Exercise requirements:
Write out the entire listing below exactly, with the pictures left out.

Raw data:
● ● ● ● ● ● ●

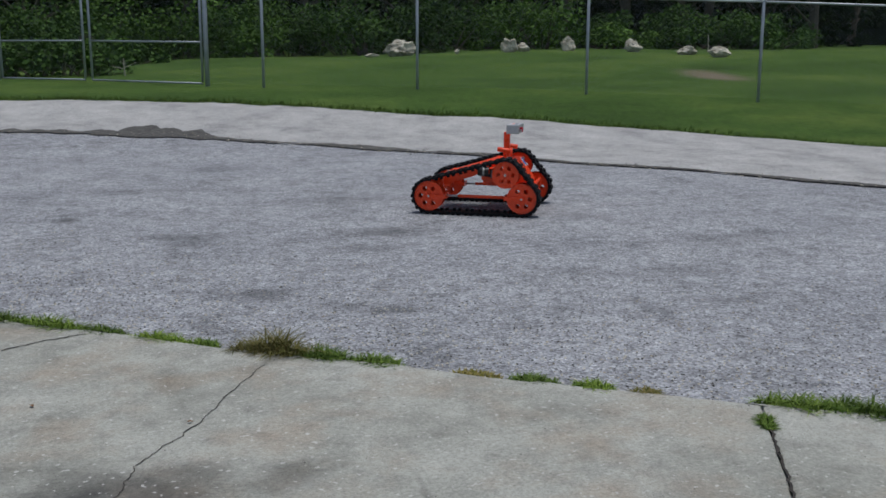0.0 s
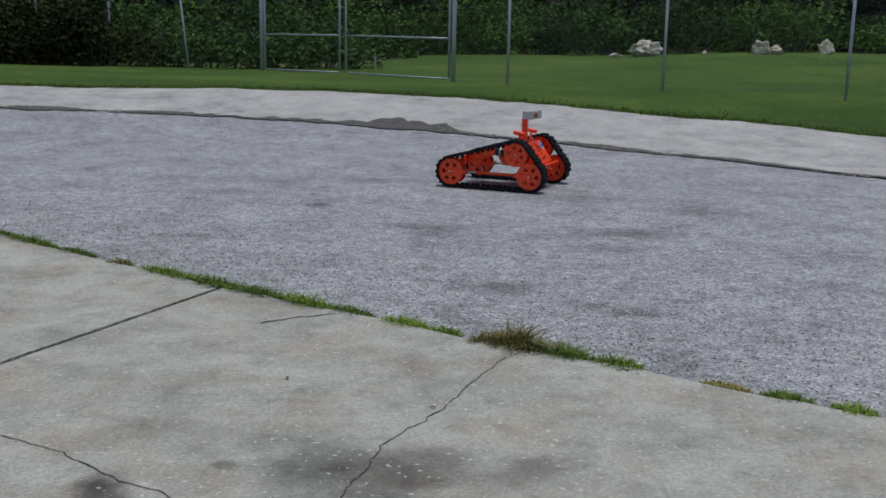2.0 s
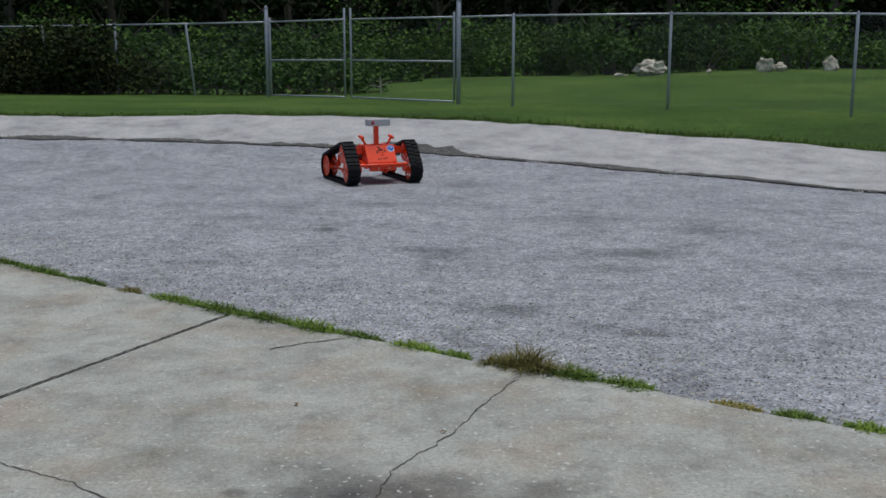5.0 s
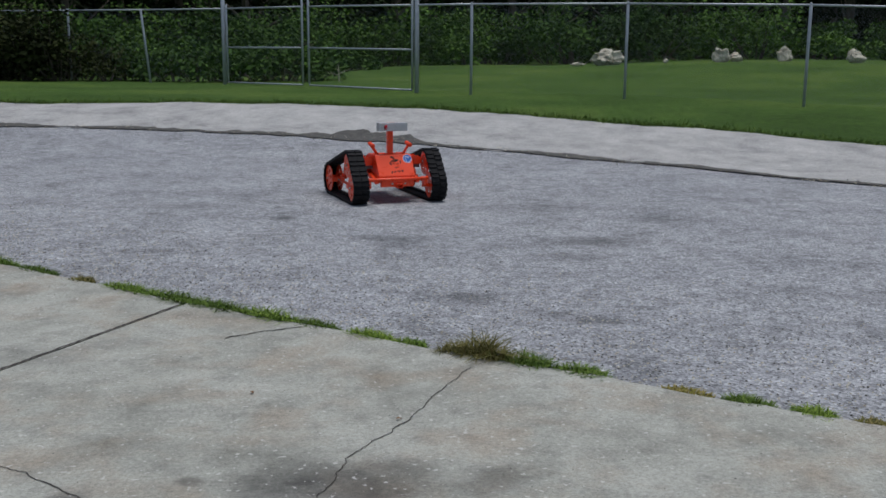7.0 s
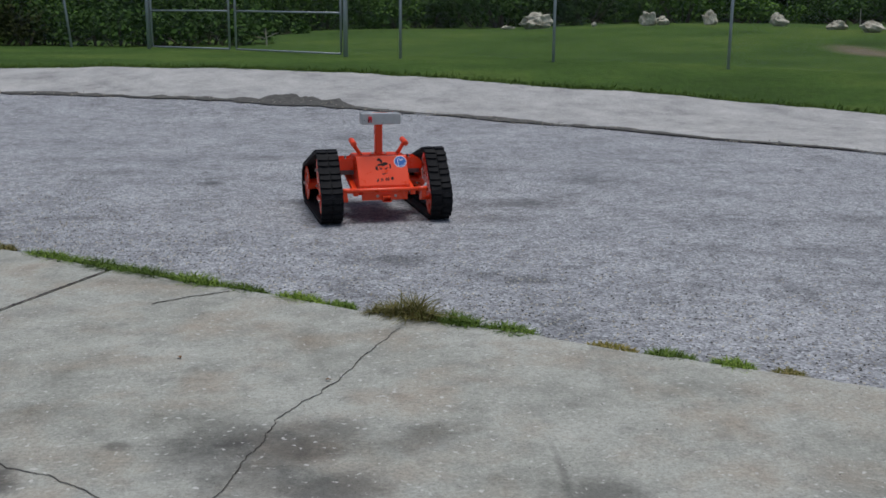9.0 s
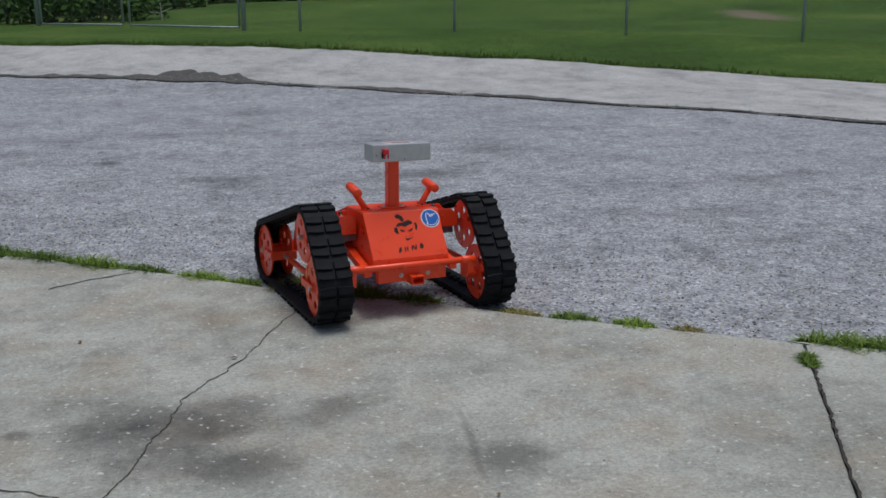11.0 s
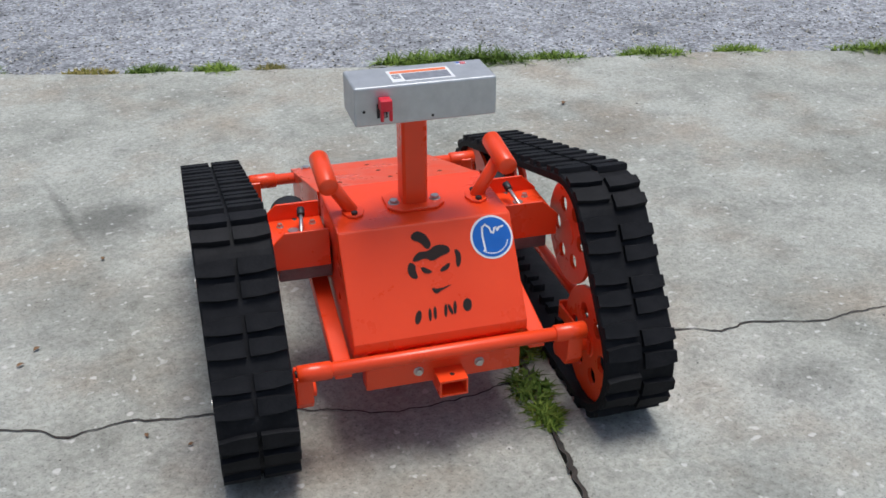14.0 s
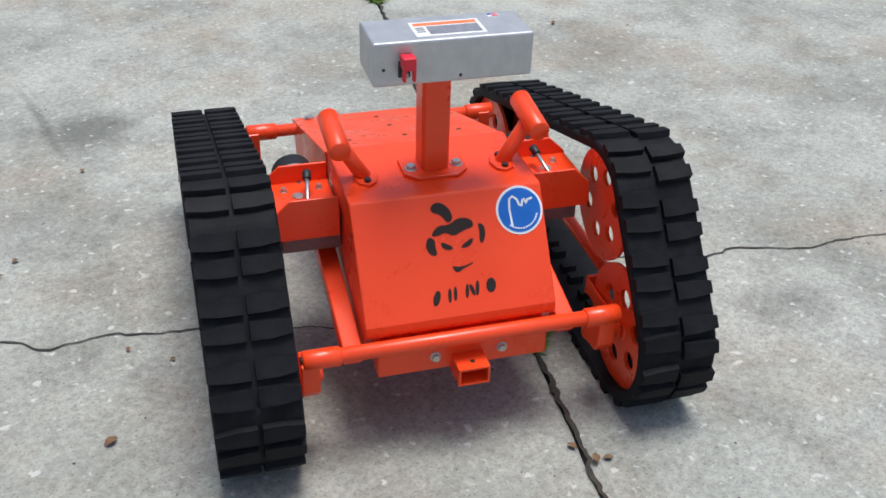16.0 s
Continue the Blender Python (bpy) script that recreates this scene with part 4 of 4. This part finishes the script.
# seconds, place, heading, height, roll, pitch
DRIVE = [
    (0, 2.203, 8.907, -23.5, 0, 0, 0),
    (0.5, 1.679, 9.282, -23.2, 0, 0, 0),
    (1, 1.160, 9.700, -23.0, 0, 0, 0),
    (1.5, 0.703, 10.045, -21.8, 0, 0, 0),
    (2, 0.239, 10.380, -20.4, 0, 0, 0),
    (2.5, -0.338, 10.704, -20.7, 0, 0, 0),
    (3, -0.866, 11.088, -26.0, 0, 0, 0),
    (3.5, -1.079, 11.517, -47.6, 0, 0, 0),
    (4, -1.215, 12.051, -66.4, 0, 0, 0),
    (4.5, -1.434, 12.398, -65.5, 0, 0, 0),
    (5, -1.485, 12.513, -64.0, 0, 0, 0),
    (5.5, -1.370, 12.210, -64.5, 0, 0, 0),
    (6.5, -0.890, 10.900, -67.5, 0, 0, 0),
    (7.5, -0.450, 9.490, -70.8, 0, 0, 0),
    (8, -0.279, 8.925, -77.5, 0, 0, 0),
    (8.5, -0.155, 8.245, -78.6, 0, 0, 0),
    (9.5, 0.090, 6.880, -78.5, 0, 0, 0),
    (10.5, 0.350, 5.380, -76.5, 0, 0, 0),
    (11, 0.473, 4.715, -74.3, 0.008, -1.5, -1.5),
    (11.5, 0.615, 4.260, -70.7, 0.02, 0, 0),
    (12, 0.829, 3.577, -69.7, 0.02, 0, 0),
    (12.5, 1.010, 3.006, -69.5, 0.02, 0, 0),
    (13, 1.172, 2.581, -82.4, 0.02, 0, 0),
    (13.5, 1.205, 2.202, -102.0, 0.02, 0, 0),
    (14, 1.118, 1.794, -106.8, 0.02, 0, 0),
    (14.5, 1.060, 1.578, -107.1, 0.02, 0, 0),
    (15, 1.060, 1.578, -107.1, 0.02, 0, 0),
    (16, 1.060, 1.578, -107.1, 0.02, 0, 0),
]


def motions():
    walk(cam, PATH, EXPOSURES)
    walk(robot, [(t, pose(x, y, z + gz(x, y), roll, pitch, h)) for t, x, y, h, z, roll, pitch in DRIVE])
    # how far each track has run, every tenth of a second
    ts = [i / 10 for i in range(161)]
    run = {-1: [0.0], 1: [0.0]}
    prev = None
    for t in ts:
        for a, b in zip(DRIVE, DRIVE[1:]):
            if t <= b[0] + 1e-6:
                k = (t - a[0]) / (b[0] - a[0])
                x, y, h = (a[j] + (b[j] - a[j]) * k for j in (1, 2, 3))
                break
        if prev:
            hd = radians((h + prev[2]) / 2)
            d = (x - prev[0]) * math.cos(hd) + (y - prev[1]) * math.sin(hd)
            w = radians(h - prev[2]) * TRACK_Y
            run[1].append(run[1][-1] + d - w)
            run[-1].append(run[-1][-1] + d + w)
        prev = (x, y, h)
    stop = ts.index(14.6)
    pick = list(range(stop + 1)) + [160]
    for ob, side, r in SPIN:
        at0 = ob.location.copy()
        walk(ob, [(ts[i], Matrix.Translation(at0) @ Matrix.Rotation(run[side][i] / r, 4, "Y")) for i in pick])
    for ob, side, s0 in TREADS:
        rows = []
        for i in pick:
            s = s0 - run[side][i]
            x, z, _ = on_belt(s)
            rows.append((ts[i], Matrix.Translation((x, side * TRACK_Y, z)) @ Matrix.Rotation(-belt_ang(s) + math.pi, 4, "Y")))
        walk(ob, rows)


motions()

● ● ● ● ● ● ●

Solution for this problem:
0.0 s
2.0 s
5.0 s
7.0 s
9.0 s
11.0 s
14.0 s
16.0 s
Continue the Blender Python (bpy) script that recreates this scene with part 4 of 4. This part finishes the script.
# seconds, place, heading, height, roll, pitch
DRIVE = [
    (0, 2.203, 8.907, -23.5, 0, 0, 0),
    (0.5, 1.679, 9.282, -23.2, 0, 0, 0),
    (1, 1.160, 9.700, -23.0, 0, 0, 0),
    (1.5, 0.703, 10.045, -21.8, 0, 0, 0),
    (2, 0.239, 10.380, -20.4, 0, 0, 0),
    (2.5, -0.338, 10.704, -20.7, 0, 0, 0),
    (3, -0.866, 11.088, -26.0, 0, 0, 0),
    (3.5, -1.079, 11.517, -47.6, 0, 0, 0),
    (4, -1.215, 12.051, -66.4, 0, 0, 0),
    (4.5, -1.434, 12.398, -65.5, 0, 0, 0),
    (5, -1.485, 12.513, -64.0, 0, 0, 0),
    (5.5, -1.370, 12.210, -64.5, 0, 0, 0),
    (6.5, -0.890, 10.900, -67.5, 0, 0, 0),
    (7.5, -0.450, 9.490, -70.8, 0, 0, 0),
    (8, -0.279, 8.925, -77.5, 0, 0, 0),
    (8.5, -0.155, 8.245, -78.6, 0, 0, 0),
    (9.5, 0.090, 6.880, -78.5, 0, 0, 0),
    (10.5, 0.350, 5.380, -76.5, 0, 0, 0),
    (11, 0.473, 4.715, -74.3, 0.008, -1.5, -1.5),
    (11.5, 0.615, 4.260, -70.7, 0.02, 0, 0),
    (12, 0.829, 3.577, -69.7, 0.02, 0, 0),
    (12.5, 1.010, 3.006, -69.5, 0.02, 0, 0),
    (13, 1.172, 2.581, -82.4, 0.02, 0, 0),
    (13.5, 1.205, 2.202, -102.0, 0.02, 0, 0),
    (14, 1.118, 1.794, -106.8, 0.02, 0, 0),
    (14.5, 1.060, 1.578, -107.1, 0.02, 0, 0),
    (15, 1.060, 1.578, -107.1, 0.02, 0, 0),
    (16, 1.060, 1.578, -107.1, 0.02, 0, 0),
]


def motions():
    walk(cam, PATH, EXPOSURES)
    walk(robot, [(t, pose(x, y, z + gz(x, y), roll, pitch, h)) for t, x, y, h, z, roll, pitch in DRIVE])
    # how far each track has run, every tenth of a second
    ts = [i / 10 for i in range(161)]
    run = {-1: [0.0], 1: [0.0]}
    prev = None
    for t in ts:
        for a, b in zip(DRIVE, DRIVE[1:]):
            if t <= b[0] + 1e-6:
                k = (t - a[0]) / (b[0] - a[0])
                x, y, h = (a[j] + (b[j] - a[j]) * k for j in (1, 2, 3))
                break
        if prev:
            hd = radians((h + prev[2]) / 2)
            d = (x - prev[0]) * math.cos(hd) + (y - prev[1]) * math.sin(hd)
            w = radians(h - prev[2]) * TRACK_Y
            run[1].append(run[1][-1] + d - w)
            run[-1].append(run[-1][-1] + d + w)
        prev = (x, y, h)
    stop = ts.index(14.6)
    pick = list(range(stop + 1)) + [160]
    for ob, side, r in SPIN:
        at0 = ob.location.copy()
        walk(ob, [(ts[i], Matrix.Translation(at0) @ Matrix.Rotation(run[side][i] / r, 4, "Y")) for i in pick])
    for ob, side, s0 in TREADS:
        rows = []
        for i in pick:
            s = s0 - run[side][i]
            x, z, _ = on_belt(s)
            rows.append((ts[i], Matrix.Translation((x, side * TRACK_Y, z)) @ Matrix.Rotation(-belt_ang(s) + math.pi, 4, "Y")))
        walk(ob, rows)


motions()